2. Penalty under Section 271E for violating Section 269T of the Income Tax Act, 1961.

Summary:

Issue 1: Penalty under Section 271D for violating Section 269SS

The assessee, a Private Limited Company, received unsecured loans totaling Rs. 24,00,000/- from its directors, which were deposited in the company's bank account. The Assessing Officer noted that these transactions violated Section 269SS of the Income Tax Act, which prohibits accepting loans or deposits of Rs. 20,000/- or more in cash. Consequently, a penalty of Rs. 24,00,000/- was imposed under Section 271D. The assessee argued that these were current account transactions for business purposes and should not attract penalties.

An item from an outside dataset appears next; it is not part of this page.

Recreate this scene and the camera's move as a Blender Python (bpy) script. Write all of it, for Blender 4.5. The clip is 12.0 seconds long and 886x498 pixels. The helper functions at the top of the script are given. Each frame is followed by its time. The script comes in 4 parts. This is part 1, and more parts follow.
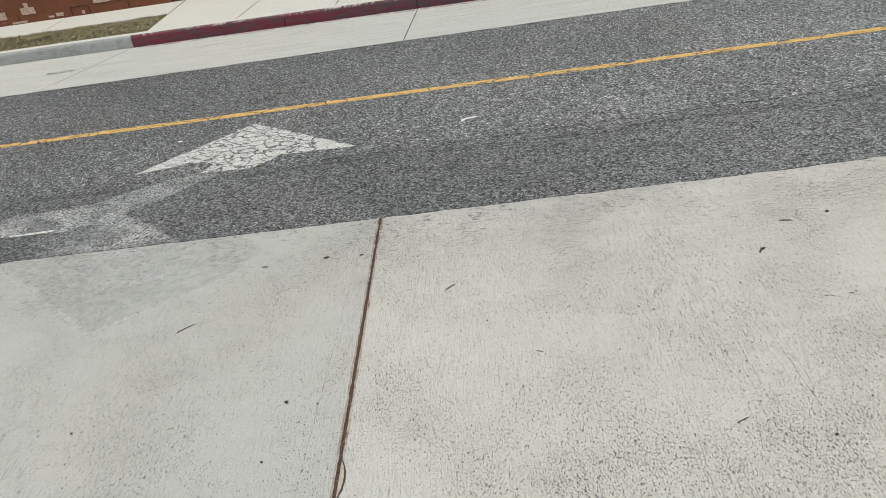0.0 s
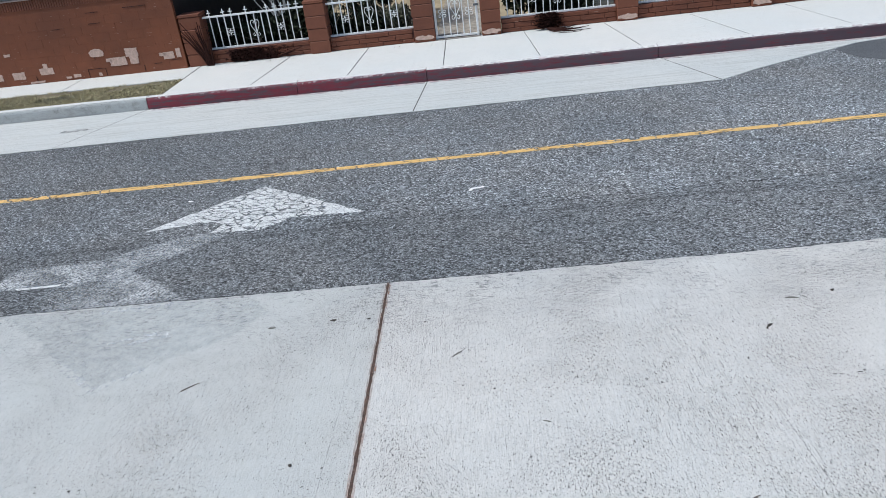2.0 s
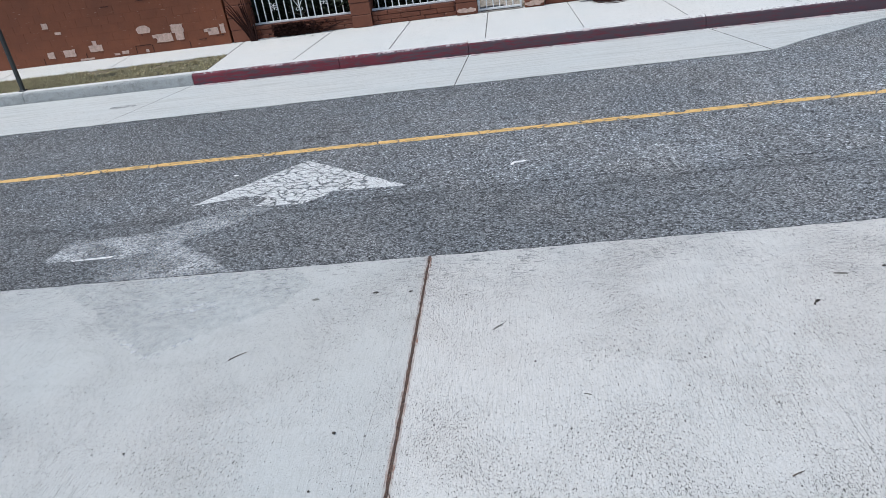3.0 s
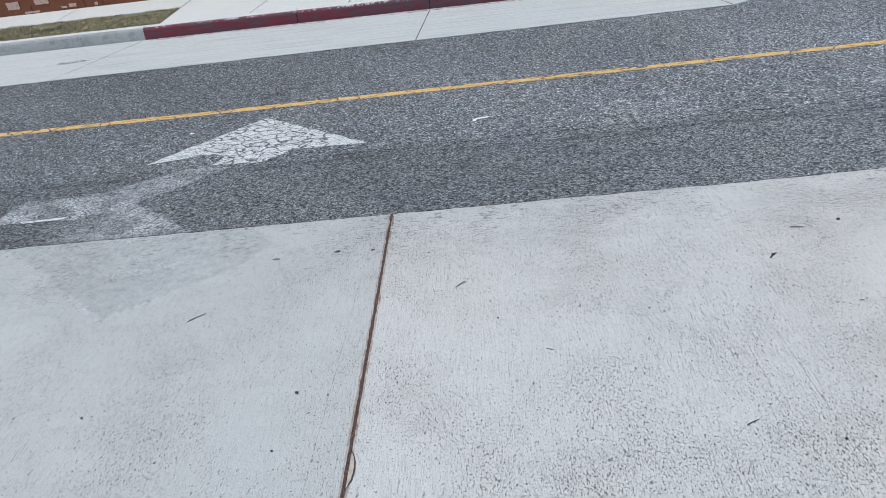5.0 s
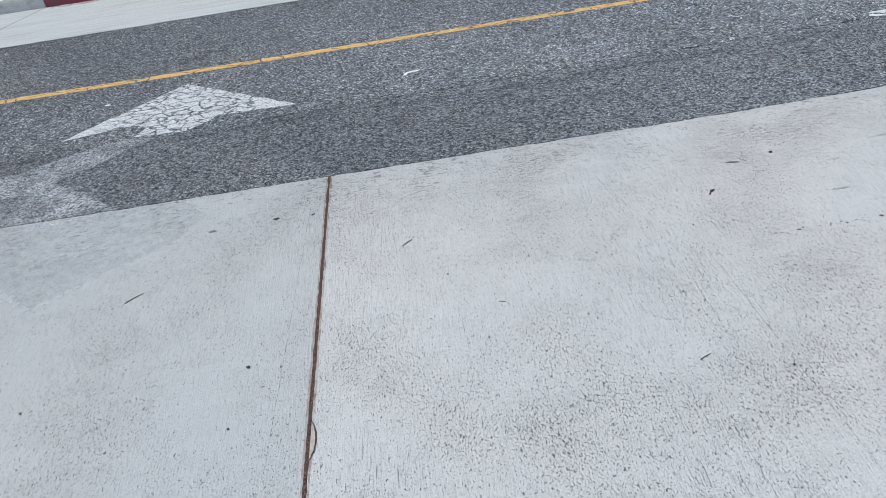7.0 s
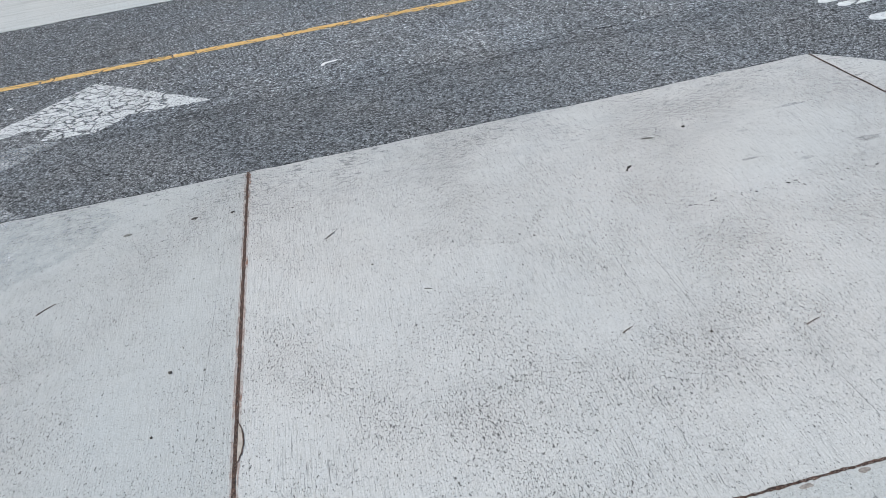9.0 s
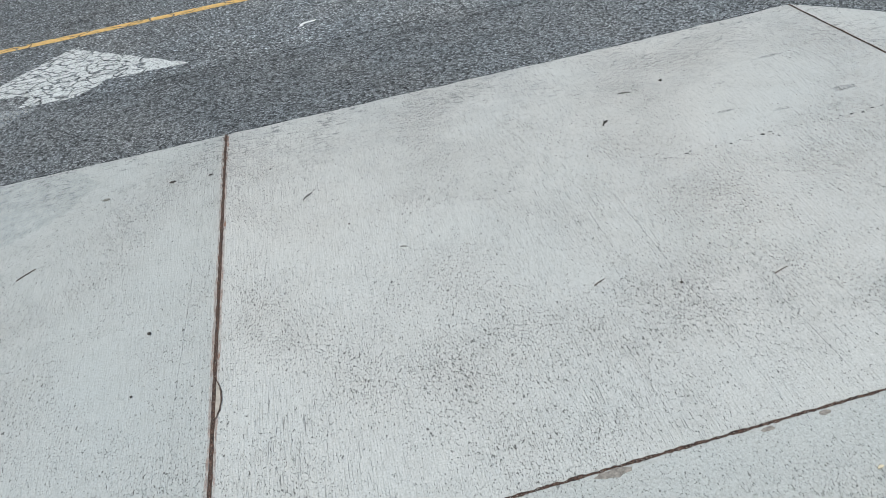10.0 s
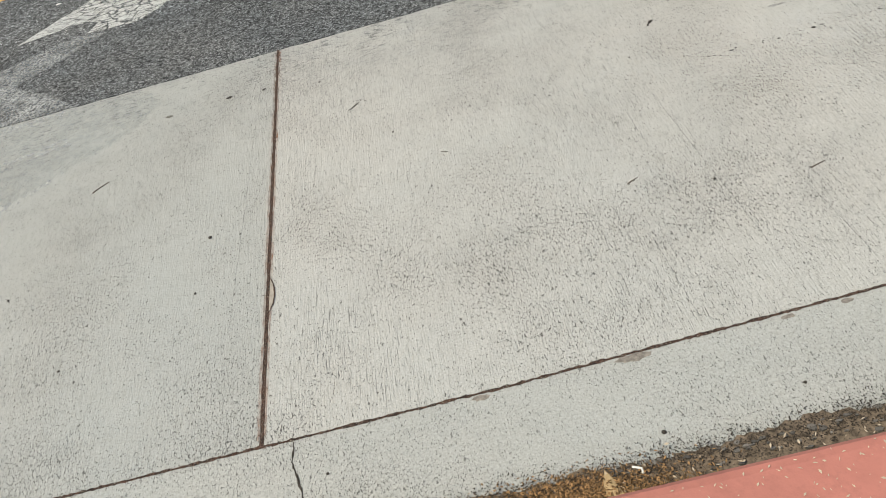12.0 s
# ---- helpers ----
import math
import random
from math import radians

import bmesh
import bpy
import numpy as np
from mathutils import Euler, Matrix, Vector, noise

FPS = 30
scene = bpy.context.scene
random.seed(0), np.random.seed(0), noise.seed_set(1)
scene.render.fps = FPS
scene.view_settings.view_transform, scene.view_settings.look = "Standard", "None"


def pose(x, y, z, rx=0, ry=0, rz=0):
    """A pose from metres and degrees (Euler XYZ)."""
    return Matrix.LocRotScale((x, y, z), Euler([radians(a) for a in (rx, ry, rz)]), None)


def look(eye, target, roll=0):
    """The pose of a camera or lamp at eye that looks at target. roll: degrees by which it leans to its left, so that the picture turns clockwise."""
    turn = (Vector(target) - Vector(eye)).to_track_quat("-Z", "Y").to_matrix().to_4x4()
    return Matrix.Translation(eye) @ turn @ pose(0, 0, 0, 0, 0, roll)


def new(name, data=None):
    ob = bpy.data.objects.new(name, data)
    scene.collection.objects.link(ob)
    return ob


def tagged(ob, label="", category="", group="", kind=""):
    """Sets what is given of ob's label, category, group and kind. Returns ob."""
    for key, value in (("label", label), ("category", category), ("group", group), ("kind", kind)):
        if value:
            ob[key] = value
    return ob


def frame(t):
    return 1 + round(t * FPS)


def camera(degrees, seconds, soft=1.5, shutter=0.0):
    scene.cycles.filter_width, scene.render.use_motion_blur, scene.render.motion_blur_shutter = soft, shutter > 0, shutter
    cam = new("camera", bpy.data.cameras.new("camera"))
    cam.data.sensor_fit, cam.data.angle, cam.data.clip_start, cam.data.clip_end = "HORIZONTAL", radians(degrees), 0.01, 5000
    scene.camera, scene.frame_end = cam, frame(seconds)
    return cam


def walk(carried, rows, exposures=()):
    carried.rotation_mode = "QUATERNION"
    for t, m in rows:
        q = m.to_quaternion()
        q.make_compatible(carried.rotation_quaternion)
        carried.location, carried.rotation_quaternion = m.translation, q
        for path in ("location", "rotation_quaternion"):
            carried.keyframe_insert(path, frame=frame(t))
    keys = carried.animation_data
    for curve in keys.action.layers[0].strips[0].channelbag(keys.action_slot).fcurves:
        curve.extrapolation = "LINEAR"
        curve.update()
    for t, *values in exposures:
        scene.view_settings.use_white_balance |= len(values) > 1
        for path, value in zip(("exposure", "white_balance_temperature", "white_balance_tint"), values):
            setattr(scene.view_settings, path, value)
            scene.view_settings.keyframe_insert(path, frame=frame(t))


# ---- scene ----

The Tribunal found merit in the assessee's submission, stating that the transactions were at arm's length, for business purposes, and did not involve personal gain. Citing the ITAT Chennai judgment in Thamira Green Farm (P.) Ltd, the Tribunal ruled that such transactions do not fall under the purview of Section 269SS, thus deleting the penalty.

Issue 2: Penalty under Section 271E for violating Section 269T

The assessee also repaid loans totaling Rs. 34,00,000/- to its directors in cash, which the Assessing Officer found to be in violation of Section 269T of the Income Tax Act. A penalty of Rs. 34,00,000/- was imposed under Section 271E. The Tribunal applied the same reasoning as in the first issue, considering these repayments as current account transactions for business purposes. The Tribunal concluded that these transactions did not violate Section 269T and deleted the penalty, thus allowing the appeal.

Conclusion:

Both appeals by the assessee were allowed, and the penalties under Sections 271D and 271E were deleted. The Tribunal emphasized that the transactions were for business purposes and did not attract the provisions of Sections 269SS and 269T.